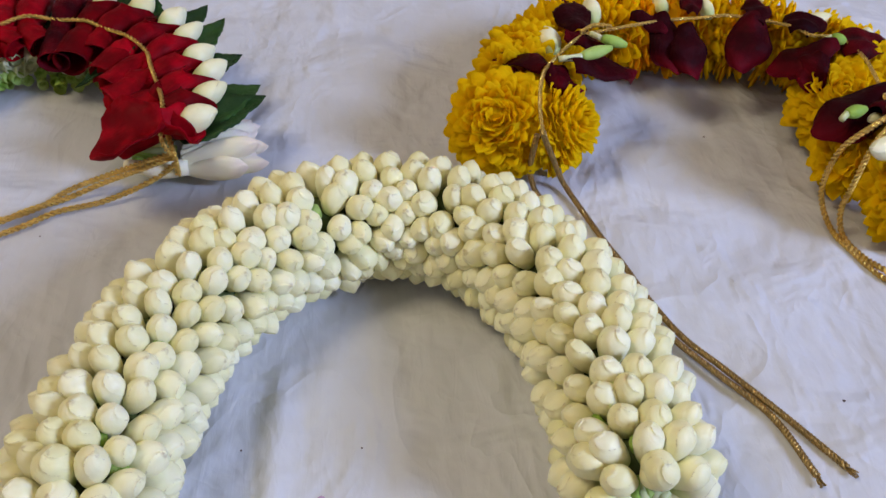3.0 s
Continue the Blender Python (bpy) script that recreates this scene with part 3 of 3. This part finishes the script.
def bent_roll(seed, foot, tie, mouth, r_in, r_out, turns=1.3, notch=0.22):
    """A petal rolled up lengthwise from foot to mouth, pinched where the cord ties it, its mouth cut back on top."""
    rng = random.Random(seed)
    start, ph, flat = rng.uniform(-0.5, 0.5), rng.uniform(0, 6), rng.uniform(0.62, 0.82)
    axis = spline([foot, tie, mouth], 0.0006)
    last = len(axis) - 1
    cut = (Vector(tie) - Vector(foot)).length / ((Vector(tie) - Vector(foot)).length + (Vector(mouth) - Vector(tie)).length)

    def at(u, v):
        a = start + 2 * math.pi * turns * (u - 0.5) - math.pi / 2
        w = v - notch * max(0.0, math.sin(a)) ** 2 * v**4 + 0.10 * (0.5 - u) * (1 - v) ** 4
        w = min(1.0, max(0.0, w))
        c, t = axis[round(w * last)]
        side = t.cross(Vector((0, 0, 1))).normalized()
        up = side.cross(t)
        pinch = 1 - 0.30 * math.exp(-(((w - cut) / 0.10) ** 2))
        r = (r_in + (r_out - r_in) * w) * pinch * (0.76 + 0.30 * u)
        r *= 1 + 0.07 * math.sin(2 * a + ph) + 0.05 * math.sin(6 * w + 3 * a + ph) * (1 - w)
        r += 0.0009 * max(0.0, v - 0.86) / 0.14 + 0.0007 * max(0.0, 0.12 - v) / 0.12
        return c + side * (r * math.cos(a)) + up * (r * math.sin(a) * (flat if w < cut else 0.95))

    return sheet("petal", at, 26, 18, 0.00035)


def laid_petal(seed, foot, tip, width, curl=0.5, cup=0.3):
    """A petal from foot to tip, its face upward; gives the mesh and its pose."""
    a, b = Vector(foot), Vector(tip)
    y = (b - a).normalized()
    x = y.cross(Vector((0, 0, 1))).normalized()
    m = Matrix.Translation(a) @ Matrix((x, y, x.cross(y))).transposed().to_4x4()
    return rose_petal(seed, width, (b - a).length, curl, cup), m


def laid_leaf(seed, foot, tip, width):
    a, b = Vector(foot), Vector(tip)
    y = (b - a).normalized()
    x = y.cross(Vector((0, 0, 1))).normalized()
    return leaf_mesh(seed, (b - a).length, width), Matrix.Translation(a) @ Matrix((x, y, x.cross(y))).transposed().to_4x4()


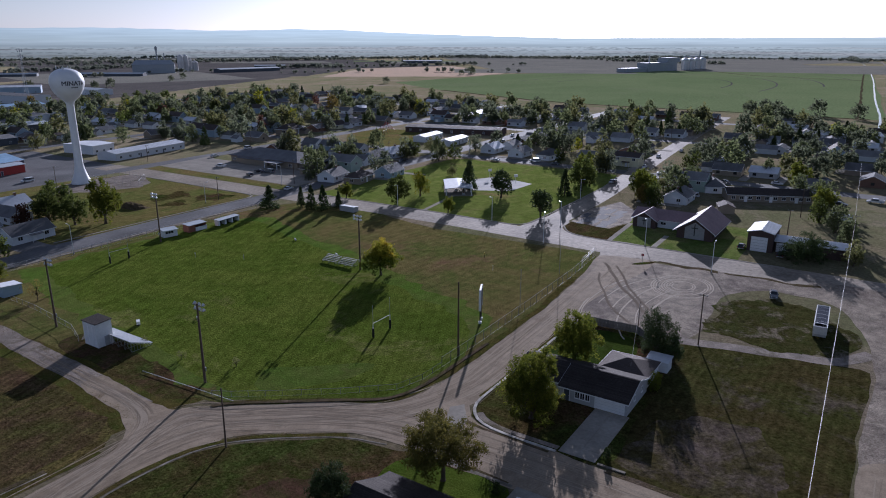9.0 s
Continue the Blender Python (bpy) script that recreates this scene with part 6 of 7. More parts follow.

Exercise instructions:
Copy all the data exactly as written, but skip any picture.

Response to the task:
3.0 s
Continue the Blender Python (bpy) script that recreates this scene with part 3 of 3. This part finishes the script.
def bent_roll(seed, foot, tie, mouth, r_in, r_out, turns=1.3, notch=0.22):
    """A petal rolled up lengthwise from foot to mouth, pinched where the cord ties it, its mouth cut back on top."""
    rng = random.Random(seed)
    start, ph, flat = rng.uniform(-0.5, 0.5), rng.uniform(0, 6), rng.uniform(0.62, 0.82)
    axis = spline([foot, tie, mouth], 0.0006)
    last = len(axis) - 1
    cut = (Vector(tie) - Vector(foot)).length / ((Vector(tie) - Vector(foot)).length + (Vector(mouth) - Vector(tie)).length)

    def at(u, v):
        a = start + 2 * math.pi * turns * (u - 0.5) - math.pi / 2
        w = v - notch * max(0.0, math.sin(a)) ** 2 * v**4 + 0.10 * (0.5 - u) * (1 - v) ** 4
        w = min(1.0, max(0.0, w))
        c, t = axis[round(w * last)]
        side = t.cross(Vector((0, 0, 1))).normalized()
        up = side.cross(t)
        pinch = 1 - 0.30 * math.exp(-(((w - cut) / 0.10) ** 2))
        r = (r_in + (r_out - r_in) * w) * pinch * (0.76 + 0.30 * u)
        r *= 1 + 0.07 * math.sin(2 * a + ph) + 0.05 * math.sin(6 * w + 3 * a + ph) * (1 - w)
        r += 0.0009 * max(0.0, v - 0.86) / 0.14 + 0.0007 * max(0.0, 0.12 - v) / 0.12
        return c + side * (r * math.cos(a)) + up * (r * math.sin(a) * (flat if w < cut else 0.95))

    return sheet("petal", at, 26, 18, 0.00035)


def laid_petal(seed, foot, tip, width, curl=0.5, cup=0.3):
    """A petal from foot to tip, its face upward; gives the mesh and its pose."""
    a, b = Vector(foot), Vector(tip)
    y = (b - a).normalized()
    x = y.cross(Vector((0, 0, 1))).normalized()
    m = Matrix.Translation(a) @ Matrix((x, y, x.cross(y))).transposed().to_4x4()
    return rose_petal(seed, width, (b - a).length, curl, cup), m


def laid_leaf(seed, foot, tip, width):
    a, b = Vector(foot), Vector(tip)
    y = (b - a).normalized()
    x = y.cross(Vector((0, 0, 1))).normalized()
    return leaf_mesh(seed, (b - a).length, width), Matrix.Translation(a) @ Matrix((x, y, x.cross(y))).transposed().to_4x4()


9.0 s
Continue the Blender Python (bpy) script that recreates this scene with part 6 of 7. More parts follow.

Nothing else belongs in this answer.